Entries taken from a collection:
## Start

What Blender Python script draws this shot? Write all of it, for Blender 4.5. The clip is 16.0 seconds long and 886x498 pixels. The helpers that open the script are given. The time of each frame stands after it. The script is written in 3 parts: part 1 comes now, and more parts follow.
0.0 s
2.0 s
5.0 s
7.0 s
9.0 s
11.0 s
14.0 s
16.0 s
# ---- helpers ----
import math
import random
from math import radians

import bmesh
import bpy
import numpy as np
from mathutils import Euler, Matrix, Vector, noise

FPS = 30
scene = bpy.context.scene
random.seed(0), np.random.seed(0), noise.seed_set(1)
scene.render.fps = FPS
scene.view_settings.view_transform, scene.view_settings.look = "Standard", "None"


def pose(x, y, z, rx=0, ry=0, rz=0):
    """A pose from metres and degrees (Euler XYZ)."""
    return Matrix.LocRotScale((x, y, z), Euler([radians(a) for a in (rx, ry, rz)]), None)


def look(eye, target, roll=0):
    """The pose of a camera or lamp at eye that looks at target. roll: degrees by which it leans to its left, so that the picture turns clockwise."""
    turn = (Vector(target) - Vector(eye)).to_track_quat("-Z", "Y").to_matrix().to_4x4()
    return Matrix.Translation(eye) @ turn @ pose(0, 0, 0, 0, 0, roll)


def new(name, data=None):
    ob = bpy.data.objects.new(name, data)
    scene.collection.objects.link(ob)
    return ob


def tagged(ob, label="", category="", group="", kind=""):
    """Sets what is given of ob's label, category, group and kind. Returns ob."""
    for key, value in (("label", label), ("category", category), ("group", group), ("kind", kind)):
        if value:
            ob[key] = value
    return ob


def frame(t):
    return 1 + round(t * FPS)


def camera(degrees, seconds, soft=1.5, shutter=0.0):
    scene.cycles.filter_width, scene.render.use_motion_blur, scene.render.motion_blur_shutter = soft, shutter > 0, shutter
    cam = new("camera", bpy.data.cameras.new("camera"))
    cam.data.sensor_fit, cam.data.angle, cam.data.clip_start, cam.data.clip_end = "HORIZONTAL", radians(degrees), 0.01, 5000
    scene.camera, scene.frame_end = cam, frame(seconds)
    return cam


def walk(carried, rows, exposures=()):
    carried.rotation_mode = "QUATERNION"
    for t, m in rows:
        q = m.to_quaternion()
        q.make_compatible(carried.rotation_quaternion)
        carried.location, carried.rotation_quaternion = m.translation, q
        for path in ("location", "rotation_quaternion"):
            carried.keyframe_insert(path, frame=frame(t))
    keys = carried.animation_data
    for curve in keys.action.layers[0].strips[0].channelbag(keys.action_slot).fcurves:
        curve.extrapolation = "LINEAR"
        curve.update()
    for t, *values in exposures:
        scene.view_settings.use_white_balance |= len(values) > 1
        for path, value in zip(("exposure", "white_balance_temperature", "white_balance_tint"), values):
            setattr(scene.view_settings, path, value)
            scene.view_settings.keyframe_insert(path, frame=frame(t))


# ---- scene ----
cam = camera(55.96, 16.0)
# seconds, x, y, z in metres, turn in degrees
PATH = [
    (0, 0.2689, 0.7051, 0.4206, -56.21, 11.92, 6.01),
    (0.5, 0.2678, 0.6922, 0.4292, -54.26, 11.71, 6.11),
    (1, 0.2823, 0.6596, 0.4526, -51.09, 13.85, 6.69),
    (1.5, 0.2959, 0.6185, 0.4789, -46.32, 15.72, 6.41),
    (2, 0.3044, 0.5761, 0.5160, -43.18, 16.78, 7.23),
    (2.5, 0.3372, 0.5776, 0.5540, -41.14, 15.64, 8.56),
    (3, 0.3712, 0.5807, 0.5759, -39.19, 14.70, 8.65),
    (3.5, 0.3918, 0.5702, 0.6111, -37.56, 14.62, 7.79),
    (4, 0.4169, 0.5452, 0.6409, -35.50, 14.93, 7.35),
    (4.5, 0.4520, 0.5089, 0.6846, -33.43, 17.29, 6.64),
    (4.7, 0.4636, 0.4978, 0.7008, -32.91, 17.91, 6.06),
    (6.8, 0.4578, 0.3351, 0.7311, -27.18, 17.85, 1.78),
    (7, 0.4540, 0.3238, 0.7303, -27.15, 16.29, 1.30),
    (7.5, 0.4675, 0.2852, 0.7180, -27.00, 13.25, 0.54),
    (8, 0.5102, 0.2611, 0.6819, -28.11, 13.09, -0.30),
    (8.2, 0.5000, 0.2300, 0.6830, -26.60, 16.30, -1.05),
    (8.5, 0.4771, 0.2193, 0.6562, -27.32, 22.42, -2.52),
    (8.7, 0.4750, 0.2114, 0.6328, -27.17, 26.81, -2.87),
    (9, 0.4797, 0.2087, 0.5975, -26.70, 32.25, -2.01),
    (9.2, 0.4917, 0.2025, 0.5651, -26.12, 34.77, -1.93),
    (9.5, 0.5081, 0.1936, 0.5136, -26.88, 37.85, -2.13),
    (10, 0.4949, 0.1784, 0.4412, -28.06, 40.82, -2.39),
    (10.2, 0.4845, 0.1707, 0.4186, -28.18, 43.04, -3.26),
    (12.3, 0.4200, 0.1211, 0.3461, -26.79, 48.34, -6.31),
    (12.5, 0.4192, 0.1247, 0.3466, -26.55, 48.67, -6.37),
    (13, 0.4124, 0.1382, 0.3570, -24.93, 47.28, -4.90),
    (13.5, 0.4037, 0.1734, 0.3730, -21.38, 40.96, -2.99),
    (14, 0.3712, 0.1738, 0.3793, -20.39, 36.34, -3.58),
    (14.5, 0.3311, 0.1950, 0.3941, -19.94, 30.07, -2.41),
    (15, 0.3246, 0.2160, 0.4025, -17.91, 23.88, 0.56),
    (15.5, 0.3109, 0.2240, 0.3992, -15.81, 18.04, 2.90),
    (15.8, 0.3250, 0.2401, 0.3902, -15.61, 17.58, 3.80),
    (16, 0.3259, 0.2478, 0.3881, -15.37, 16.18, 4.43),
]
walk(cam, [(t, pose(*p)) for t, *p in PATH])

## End
## Start

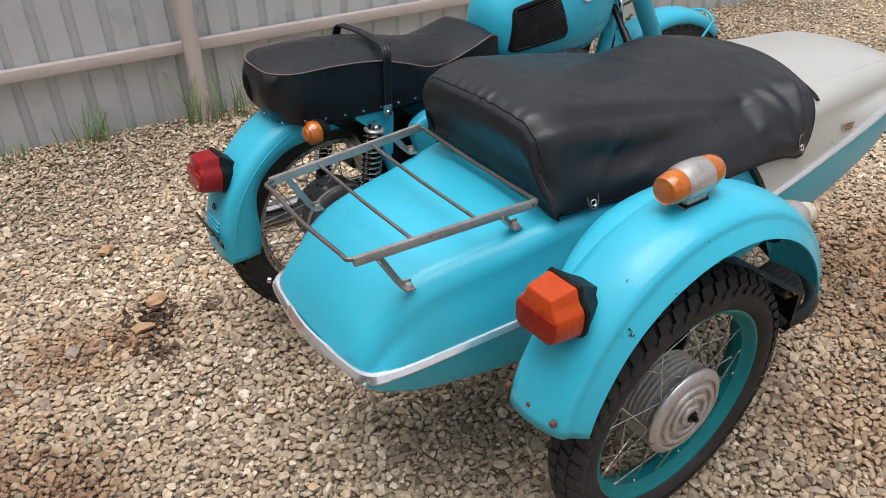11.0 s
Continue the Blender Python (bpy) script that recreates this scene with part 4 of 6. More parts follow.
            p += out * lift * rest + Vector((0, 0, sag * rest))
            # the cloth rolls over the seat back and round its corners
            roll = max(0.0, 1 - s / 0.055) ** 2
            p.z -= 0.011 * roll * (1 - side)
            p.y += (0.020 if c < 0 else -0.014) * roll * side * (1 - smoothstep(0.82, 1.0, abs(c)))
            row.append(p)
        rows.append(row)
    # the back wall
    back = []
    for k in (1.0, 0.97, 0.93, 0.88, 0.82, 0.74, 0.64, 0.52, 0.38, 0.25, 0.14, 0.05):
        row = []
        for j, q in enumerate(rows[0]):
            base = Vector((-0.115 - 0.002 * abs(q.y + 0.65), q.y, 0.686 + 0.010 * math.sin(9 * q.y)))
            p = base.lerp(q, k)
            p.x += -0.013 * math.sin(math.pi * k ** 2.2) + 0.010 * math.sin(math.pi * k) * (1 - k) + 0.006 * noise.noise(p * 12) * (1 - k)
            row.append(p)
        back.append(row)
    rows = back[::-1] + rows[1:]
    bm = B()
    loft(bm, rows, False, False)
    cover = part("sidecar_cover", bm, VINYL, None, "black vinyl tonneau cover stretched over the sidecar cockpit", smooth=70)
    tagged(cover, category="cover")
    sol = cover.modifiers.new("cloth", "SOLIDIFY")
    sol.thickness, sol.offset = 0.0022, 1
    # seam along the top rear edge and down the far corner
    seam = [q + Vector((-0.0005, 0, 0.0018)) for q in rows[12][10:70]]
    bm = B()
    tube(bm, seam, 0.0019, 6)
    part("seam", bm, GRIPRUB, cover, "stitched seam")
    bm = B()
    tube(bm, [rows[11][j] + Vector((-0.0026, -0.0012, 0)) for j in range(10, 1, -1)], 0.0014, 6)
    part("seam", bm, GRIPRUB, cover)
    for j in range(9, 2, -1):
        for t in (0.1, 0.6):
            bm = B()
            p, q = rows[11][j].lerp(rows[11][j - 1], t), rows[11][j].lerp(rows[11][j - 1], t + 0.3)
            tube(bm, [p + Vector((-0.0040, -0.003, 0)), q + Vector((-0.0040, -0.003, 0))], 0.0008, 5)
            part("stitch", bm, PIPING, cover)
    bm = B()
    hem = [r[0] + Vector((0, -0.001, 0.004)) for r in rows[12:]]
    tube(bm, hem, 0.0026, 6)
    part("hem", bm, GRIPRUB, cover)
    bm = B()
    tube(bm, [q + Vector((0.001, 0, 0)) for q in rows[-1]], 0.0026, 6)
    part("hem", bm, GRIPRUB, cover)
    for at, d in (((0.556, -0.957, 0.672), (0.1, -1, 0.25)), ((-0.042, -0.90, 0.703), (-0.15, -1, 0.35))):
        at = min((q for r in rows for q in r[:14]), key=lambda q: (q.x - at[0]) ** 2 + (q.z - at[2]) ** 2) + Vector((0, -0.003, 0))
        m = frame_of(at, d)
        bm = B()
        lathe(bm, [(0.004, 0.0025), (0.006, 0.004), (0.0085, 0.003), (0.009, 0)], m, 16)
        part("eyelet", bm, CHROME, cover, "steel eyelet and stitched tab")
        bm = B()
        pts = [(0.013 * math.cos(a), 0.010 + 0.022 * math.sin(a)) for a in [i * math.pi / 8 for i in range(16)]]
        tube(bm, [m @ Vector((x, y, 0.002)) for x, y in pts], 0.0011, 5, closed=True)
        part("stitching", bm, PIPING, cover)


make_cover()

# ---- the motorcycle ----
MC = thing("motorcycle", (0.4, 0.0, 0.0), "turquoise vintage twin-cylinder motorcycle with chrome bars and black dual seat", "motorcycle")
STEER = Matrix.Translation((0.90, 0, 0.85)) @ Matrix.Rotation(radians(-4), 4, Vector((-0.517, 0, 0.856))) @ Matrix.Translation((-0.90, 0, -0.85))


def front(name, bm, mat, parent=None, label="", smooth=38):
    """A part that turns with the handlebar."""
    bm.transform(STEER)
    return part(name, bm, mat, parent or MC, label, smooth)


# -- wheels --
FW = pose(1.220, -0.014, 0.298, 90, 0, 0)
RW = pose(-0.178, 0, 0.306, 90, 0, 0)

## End

## The task
From the records above, extract exactly and only the lines that begin at the line with "What Blender Python" and stop after the line with "scene.render.fps = FPS".

## Solution to the exercise
What Blender Python script draws this shot? Write all of it, for Blender 4.5. The clip is 16.0 seconds long and 886x498 pixels. The helpers that open the script are given. The time of each frame stands after it. The script is written in 3 parts: part 1 comes now, and more parts follow.
0.0 s
2.0 s
5.0 s
7.0 s
9.0 s
11.0 s
14.0 s
16.0 s
# ---- helpers ----
import math
import random
from math import radians

import bmesh
import bpy
import numpy as np
from mathutils import Euler, Matrix, Vector, noise

FPS = 30
scene = bpy.context.scene
random.seed(0), np.random.seed(0), noise.seed_set(1)
scene.render.fps = FPS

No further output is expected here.